### DATA SEGMENT
# # # # #

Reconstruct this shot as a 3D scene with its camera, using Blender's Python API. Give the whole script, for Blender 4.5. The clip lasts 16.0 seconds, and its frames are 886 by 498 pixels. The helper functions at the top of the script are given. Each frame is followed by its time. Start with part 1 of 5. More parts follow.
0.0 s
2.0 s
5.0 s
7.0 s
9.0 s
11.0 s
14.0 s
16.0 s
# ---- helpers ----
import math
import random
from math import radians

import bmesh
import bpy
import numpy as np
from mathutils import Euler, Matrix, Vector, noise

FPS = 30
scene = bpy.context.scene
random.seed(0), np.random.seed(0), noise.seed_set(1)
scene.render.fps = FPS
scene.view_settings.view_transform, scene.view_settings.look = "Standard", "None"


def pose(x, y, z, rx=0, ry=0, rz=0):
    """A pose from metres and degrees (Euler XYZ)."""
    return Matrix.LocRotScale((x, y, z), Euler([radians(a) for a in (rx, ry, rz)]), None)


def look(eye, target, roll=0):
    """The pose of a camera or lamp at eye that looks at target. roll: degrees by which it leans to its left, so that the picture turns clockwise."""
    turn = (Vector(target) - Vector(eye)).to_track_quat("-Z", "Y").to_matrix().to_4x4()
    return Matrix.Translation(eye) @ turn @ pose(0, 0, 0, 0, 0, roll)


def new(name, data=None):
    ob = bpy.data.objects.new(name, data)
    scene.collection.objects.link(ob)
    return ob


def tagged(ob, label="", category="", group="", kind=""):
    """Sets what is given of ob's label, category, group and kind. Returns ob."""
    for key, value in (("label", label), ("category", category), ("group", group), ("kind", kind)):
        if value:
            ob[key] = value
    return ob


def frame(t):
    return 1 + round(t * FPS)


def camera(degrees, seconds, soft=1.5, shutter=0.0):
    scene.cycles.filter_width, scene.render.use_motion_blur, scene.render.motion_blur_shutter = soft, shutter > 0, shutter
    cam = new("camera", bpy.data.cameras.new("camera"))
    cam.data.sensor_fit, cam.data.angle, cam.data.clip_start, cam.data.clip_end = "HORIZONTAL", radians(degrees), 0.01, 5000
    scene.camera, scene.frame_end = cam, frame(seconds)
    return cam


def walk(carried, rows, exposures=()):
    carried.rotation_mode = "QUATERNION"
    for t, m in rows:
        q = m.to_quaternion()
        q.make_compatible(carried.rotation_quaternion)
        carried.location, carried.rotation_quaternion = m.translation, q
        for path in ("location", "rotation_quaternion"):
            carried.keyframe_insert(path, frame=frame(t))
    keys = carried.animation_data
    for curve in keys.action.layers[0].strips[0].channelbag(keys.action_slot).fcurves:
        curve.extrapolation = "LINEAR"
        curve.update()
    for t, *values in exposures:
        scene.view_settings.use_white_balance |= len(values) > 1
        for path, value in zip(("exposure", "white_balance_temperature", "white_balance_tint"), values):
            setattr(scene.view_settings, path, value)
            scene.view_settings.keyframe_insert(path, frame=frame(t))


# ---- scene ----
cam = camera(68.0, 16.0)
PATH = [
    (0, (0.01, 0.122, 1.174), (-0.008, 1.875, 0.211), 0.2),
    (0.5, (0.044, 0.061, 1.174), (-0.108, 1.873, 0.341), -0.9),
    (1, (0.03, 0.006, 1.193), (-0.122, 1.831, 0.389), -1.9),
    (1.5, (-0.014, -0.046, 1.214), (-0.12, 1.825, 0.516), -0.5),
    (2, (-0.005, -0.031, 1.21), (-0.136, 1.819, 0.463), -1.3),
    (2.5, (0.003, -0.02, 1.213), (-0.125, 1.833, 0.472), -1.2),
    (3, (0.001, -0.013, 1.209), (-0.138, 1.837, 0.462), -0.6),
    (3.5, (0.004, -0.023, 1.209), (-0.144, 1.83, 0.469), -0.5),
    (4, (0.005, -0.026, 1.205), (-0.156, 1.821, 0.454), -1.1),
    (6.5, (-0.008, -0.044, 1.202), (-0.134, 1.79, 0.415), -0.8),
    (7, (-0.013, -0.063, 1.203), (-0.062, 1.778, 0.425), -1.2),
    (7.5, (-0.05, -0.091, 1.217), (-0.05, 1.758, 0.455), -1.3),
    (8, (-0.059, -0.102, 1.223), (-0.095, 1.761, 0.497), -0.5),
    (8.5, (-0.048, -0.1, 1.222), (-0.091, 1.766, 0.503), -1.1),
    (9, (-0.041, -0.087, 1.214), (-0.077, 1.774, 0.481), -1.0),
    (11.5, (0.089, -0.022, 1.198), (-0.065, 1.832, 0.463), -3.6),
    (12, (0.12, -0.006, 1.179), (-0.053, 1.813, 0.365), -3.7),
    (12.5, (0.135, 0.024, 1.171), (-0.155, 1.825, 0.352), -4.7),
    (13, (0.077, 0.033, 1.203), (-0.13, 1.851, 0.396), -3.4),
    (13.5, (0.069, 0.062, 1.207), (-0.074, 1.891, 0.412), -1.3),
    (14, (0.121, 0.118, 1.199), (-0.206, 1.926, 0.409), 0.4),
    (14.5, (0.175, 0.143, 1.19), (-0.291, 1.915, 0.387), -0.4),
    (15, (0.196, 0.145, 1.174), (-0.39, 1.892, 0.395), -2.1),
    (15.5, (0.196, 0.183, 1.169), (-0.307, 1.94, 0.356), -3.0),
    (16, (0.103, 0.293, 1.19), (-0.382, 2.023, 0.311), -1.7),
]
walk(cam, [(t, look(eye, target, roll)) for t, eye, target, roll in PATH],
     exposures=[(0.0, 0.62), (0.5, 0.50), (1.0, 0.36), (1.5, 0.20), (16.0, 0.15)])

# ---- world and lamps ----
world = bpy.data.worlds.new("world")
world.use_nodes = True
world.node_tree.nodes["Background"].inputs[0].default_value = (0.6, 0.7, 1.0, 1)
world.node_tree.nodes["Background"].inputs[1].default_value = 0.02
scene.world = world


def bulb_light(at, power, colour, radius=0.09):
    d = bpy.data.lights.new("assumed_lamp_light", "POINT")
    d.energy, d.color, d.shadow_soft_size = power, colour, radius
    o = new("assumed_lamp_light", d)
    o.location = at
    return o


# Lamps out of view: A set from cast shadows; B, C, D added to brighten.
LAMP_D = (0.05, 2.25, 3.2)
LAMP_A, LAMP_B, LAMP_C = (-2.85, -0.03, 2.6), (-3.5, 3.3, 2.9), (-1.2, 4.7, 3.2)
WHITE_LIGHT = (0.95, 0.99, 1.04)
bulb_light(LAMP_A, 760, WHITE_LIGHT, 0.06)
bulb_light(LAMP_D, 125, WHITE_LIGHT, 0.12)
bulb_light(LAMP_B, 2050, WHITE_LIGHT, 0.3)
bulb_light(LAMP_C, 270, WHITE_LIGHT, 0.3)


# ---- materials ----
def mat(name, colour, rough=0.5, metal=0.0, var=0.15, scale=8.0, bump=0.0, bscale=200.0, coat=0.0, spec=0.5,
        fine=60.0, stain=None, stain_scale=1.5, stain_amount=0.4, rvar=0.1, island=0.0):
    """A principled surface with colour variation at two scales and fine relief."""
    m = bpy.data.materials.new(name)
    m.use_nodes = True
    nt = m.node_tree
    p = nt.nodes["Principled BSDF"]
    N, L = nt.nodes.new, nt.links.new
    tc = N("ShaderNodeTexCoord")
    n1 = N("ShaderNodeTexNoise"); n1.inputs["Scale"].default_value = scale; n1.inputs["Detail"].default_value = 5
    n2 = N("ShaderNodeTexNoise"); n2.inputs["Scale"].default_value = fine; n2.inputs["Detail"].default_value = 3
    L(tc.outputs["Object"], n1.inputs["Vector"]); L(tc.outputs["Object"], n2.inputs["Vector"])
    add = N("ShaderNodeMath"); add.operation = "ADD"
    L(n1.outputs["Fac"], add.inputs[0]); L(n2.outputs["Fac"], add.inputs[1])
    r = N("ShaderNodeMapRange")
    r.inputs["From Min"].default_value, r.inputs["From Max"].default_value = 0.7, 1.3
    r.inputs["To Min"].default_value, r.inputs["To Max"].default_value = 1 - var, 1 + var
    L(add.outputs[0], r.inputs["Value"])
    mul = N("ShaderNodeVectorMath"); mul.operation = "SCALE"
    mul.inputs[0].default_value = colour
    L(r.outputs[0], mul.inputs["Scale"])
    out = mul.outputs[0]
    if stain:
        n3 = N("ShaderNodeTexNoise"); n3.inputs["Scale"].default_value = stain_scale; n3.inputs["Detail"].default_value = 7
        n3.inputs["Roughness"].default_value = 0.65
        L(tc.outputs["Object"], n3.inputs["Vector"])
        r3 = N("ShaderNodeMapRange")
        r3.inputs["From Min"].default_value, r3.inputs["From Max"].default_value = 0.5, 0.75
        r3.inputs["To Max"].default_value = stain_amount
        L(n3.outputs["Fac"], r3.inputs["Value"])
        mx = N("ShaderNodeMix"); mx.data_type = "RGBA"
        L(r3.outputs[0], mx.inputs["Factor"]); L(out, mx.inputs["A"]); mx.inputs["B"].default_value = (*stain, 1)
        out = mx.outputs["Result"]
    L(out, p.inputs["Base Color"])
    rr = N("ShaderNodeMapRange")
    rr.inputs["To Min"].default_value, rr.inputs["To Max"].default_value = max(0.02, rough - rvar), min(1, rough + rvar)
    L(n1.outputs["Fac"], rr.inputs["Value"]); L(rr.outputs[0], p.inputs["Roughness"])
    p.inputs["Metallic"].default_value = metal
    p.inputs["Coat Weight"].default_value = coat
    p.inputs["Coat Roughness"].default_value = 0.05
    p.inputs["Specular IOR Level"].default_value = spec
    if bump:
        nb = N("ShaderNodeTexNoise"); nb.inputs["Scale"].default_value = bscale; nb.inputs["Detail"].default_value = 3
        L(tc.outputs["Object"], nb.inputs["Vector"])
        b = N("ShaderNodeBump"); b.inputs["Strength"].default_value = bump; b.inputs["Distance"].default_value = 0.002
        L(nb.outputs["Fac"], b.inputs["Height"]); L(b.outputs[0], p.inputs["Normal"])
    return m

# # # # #

### EXERCISE OBJECTIVE
In the listing above, find the line with "what is given" and the line with "for path, value", then print exactly those two lines and every line between them, and nothing more.

### SOLUTION TO THIS TASK
    """Sets what is given of ob's label, category, group and kind. Returns ob."""
    for key, value in (("label", label), ("category", category), ("group", group), ("kind", kind)):
        if value:
            ob[key] = value
    return ob


def frame(t):
    return 1 + round(t * FPS)


def camera(degrees, seconds, soft=1.5, shutter=0.0):
    scene.cycles.filter_width, scene.render.use_motion_blur, scene.render.motion_blur_shutter = soft, shutter > 0, shutter
    cam = new("camera", bpy.data.cameras.new("camera"))
    cam.data.sensor_fit, cam.data.angle, cam.data.clip_start, cam.data.clip_end = "HORIZONTAL", radians(degrees), 0.01, 5000
    scene.camera, scene.frame_end = cam, frame(seconds)
    return cam


def walk(carried, rows, exposures=()):
    carried.rotation_mode = "QUATERNION"
    for t, m in rows:
        q = m.to_quaternion()
        q.make_compatible(carried.rotation_quaternion)
        carried.location, carried.rotation_quaternion = m.translation, q
        for path in ("location", "rotation_quaternion"):
            carried.keyframe_insert(path, frame=frame(t))
    keys = carried.animation_data
    for curve in keys.action.layers[0].strips[0].channelbag(keys.action_slot).fcurves:
        curve.extrapolation = "LINEAR"
        curve.update()
    for t, *values in exposures:
        scene.view_settings.use_white_balance |= len(values) > 1
        for path, value in zip(("exposure", "white_balance_temperature", "white_balance_tint"), values):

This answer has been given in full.